── EXTRACTED DATA
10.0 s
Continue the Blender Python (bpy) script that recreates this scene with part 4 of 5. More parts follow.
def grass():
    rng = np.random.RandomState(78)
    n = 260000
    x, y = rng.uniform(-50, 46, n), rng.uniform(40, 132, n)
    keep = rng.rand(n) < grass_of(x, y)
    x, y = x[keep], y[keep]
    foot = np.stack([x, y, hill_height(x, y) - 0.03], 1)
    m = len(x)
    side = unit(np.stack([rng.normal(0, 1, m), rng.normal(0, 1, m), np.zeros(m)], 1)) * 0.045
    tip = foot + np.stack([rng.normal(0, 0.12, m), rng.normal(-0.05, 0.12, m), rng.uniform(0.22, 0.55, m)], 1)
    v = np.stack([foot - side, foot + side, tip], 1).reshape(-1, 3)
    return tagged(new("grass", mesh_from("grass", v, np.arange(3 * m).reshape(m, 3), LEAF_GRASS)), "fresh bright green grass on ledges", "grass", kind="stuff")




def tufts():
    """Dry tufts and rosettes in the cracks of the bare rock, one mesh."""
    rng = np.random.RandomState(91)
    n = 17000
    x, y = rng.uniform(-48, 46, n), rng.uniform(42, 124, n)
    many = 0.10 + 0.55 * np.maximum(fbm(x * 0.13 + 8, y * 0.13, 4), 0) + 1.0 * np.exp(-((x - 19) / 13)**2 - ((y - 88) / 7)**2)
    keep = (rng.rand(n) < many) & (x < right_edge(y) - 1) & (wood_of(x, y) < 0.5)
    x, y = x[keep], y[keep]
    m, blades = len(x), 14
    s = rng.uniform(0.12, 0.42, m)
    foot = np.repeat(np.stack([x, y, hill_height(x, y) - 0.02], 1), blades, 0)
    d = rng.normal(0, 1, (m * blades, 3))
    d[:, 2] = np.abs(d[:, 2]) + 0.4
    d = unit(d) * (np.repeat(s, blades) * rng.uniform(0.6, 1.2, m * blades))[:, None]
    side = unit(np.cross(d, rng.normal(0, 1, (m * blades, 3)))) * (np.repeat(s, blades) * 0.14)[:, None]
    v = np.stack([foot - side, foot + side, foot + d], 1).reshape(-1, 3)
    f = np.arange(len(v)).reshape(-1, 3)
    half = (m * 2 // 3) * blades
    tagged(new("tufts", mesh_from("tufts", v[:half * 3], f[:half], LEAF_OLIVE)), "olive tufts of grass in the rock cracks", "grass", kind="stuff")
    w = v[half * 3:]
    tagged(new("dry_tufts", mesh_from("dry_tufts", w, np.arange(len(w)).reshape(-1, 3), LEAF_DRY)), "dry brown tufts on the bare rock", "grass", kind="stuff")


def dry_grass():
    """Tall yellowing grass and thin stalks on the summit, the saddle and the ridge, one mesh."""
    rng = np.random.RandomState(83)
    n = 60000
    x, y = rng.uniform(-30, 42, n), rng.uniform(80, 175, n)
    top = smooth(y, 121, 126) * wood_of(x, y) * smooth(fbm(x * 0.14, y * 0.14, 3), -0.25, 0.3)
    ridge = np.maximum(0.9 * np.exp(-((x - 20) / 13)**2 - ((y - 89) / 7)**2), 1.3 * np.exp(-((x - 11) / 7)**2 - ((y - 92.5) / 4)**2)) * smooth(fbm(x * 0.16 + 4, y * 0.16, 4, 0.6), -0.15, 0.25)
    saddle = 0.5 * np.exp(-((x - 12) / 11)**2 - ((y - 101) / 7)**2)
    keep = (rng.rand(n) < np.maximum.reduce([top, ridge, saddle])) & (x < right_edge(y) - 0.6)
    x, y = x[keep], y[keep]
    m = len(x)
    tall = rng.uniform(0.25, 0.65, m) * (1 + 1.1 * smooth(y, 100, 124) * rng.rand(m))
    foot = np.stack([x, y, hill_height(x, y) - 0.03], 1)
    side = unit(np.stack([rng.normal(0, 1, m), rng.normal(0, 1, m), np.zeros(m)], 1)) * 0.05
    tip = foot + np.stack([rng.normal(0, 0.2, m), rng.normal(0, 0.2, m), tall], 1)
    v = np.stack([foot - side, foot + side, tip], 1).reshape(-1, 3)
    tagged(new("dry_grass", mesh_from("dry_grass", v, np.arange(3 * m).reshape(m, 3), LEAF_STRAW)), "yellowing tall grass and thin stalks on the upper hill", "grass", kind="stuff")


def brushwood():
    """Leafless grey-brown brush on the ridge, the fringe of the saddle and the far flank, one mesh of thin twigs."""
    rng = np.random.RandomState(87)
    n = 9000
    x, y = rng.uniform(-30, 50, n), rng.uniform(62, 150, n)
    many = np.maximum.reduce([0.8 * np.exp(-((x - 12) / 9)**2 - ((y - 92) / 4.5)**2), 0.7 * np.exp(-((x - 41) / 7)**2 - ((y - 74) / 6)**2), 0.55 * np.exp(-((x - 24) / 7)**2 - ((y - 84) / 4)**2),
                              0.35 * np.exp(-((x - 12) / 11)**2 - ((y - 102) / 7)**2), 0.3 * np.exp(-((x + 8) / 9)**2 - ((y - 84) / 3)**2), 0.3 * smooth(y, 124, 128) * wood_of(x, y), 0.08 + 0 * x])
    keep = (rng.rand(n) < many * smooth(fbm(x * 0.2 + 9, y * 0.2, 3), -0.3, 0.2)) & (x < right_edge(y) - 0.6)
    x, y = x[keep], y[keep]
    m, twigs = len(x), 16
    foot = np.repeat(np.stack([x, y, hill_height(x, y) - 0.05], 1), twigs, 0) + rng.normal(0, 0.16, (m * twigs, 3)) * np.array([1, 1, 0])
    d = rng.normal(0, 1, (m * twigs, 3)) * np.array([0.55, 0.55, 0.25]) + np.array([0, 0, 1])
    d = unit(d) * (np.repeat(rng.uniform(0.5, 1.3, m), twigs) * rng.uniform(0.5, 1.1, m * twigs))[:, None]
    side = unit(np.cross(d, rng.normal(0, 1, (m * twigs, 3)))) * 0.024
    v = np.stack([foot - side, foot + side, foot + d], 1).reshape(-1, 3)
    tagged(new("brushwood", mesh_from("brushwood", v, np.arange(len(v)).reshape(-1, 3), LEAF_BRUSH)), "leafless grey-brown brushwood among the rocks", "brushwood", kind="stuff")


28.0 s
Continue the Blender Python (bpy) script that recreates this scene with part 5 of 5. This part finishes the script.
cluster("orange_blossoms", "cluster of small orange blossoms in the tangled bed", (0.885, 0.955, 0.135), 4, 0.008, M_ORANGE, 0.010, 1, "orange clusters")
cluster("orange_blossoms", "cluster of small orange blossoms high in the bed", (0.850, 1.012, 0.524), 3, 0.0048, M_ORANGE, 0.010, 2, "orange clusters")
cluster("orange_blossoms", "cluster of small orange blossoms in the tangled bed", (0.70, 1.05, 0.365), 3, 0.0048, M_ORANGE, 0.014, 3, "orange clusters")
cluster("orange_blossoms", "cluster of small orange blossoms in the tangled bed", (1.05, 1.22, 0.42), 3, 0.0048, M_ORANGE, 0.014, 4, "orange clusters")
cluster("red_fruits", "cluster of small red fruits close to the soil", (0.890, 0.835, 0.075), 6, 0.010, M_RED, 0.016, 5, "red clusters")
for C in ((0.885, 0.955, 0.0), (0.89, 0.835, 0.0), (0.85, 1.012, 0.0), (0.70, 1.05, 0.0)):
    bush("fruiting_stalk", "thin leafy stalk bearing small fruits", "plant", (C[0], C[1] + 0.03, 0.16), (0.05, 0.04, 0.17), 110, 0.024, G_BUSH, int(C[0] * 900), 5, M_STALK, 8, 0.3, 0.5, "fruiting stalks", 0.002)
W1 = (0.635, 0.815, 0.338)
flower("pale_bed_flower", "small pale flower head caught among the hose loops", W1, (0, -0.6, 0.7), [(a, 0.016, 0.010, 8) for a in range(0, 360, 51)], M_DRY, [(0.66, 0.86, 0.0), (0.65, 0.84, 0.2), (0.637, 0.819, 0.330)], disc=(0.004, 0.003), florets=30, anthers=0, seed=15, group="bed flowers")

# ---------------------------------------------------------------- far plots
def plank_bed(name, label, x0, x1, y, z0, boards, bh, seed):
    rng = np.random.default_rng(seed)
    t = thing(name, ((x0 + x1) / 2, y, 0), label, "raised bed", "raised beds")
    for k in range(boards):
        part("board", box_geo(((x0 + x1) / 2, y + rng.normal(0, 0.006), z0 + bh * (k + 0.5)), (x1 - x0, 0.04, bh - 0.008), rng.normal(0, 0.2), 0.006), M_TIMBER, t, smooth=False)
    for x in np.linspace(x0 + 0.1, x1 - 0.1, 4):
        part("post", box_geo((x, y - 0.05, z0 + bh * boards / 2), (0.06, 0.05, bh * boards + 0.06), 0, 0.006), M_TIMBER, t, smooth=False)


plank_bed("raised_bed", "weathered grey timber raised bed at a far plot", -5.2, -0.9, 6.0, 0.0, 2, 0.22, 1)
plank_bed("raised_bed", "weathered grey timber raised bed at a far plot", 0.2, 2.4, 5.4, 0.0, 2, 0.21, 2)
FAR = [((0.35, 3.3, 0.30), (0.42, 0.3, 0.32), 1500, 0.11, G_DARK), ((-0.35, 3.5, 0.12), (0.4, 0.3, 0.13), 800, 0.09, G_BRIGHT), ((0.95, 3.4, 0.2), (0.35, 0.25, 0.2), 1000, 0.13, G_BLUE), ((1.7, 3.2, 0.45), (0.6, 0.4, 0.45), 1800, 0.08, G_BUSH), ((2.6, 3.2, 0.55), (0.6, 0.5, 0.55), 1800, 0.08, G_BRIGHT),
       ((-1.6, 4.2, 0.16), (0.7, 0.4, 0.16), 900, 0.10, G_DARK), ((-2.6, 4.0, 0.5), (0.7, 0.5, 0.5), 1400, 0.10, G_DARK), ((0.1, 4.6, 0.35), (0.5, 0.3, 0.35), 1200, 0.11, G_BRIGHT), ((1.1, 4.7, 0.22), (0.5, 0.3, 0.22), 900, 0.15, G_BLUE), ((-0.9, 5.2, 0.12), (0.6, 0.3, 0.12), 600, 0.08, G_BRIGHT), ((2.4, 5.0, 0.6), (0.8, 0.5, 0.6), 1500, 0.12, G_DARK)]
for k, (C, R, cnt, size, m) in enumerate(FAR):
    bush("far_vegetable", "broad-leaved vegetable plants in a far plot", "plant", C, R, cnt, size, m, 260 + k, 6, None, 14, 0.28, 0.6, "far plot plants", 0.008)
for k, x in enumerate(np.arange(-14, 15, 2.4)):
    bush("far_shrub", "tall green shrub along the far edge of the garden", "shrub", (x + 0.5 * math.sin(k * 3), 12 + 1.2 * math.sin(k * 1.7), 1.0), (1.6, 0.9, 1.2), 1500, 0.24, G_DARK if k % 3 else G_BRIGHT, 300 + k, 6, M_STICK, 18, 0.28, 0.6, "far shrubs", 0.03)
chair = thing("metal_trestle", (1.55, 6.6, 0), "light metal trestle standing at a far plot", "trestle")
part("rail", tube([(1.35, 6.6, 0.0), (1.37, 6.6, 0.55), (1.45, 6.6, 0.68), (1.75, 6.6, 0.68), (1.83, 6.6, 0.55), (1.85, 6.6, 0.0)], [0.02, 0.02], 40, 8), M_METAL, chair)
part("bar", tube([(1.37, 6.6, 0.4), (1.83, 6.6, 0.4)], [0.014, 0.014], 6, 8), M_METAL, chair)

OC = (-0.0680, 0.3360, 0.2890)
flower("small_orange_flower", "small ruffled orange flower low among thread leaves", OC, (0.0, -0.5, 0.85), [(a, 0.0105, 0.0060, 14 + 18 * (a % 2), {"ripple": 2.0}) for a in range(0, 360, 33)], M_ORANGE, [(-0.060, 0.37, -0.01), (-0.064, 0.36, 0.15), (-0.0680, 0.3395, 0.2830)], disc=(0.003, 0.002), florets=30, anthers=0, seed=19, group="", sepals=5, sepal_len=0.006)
────
### [EXERCISE INSTRUCTIONS]
Restate the listing exactly, starting at its first line and ending at the line where "bright green grass" occurs; include both and no other lines.

### [PROBLEM SOLUTION]
10.0 s
Continue the Blender Python (bpy) script that recreates this scene with part 4 of 5. More parts follow.
def grass():
    rng = np.random.RandomState(78)
    n = 260000
    x, y = rng.uniform(-50, 46, n), rng.uniform(40, 132, n)
    keep = rng.rand(n) < grass_of(x, y)
    x, y = x[keep], y[keep]
    foot = np.stack([x, y, hill_height(x, y) - 0.03], 1)
    m = len(x)
    side = unit(np.stack([rng.normal(0, 1, m), rng.normal(0, 1, m), np.zeros(m)], 1)) * 0.045
    tip = foot + np.stack([rng.normal(0, 0.12, m), rng.normal(-0.05, 0.12, m), rng.uniform(0.22, 0.55, m)], 1)
    v = np.stack([foot - side, foot + side, tip], 1).reshape(-1, 3)
    return tagged(new("grass", mesh_from("grass", v, np.arange(3 * m).reshape(m, 3), LEAF_GRASS)), "fresh bright green grass on ledges", "grass", kind="stuff")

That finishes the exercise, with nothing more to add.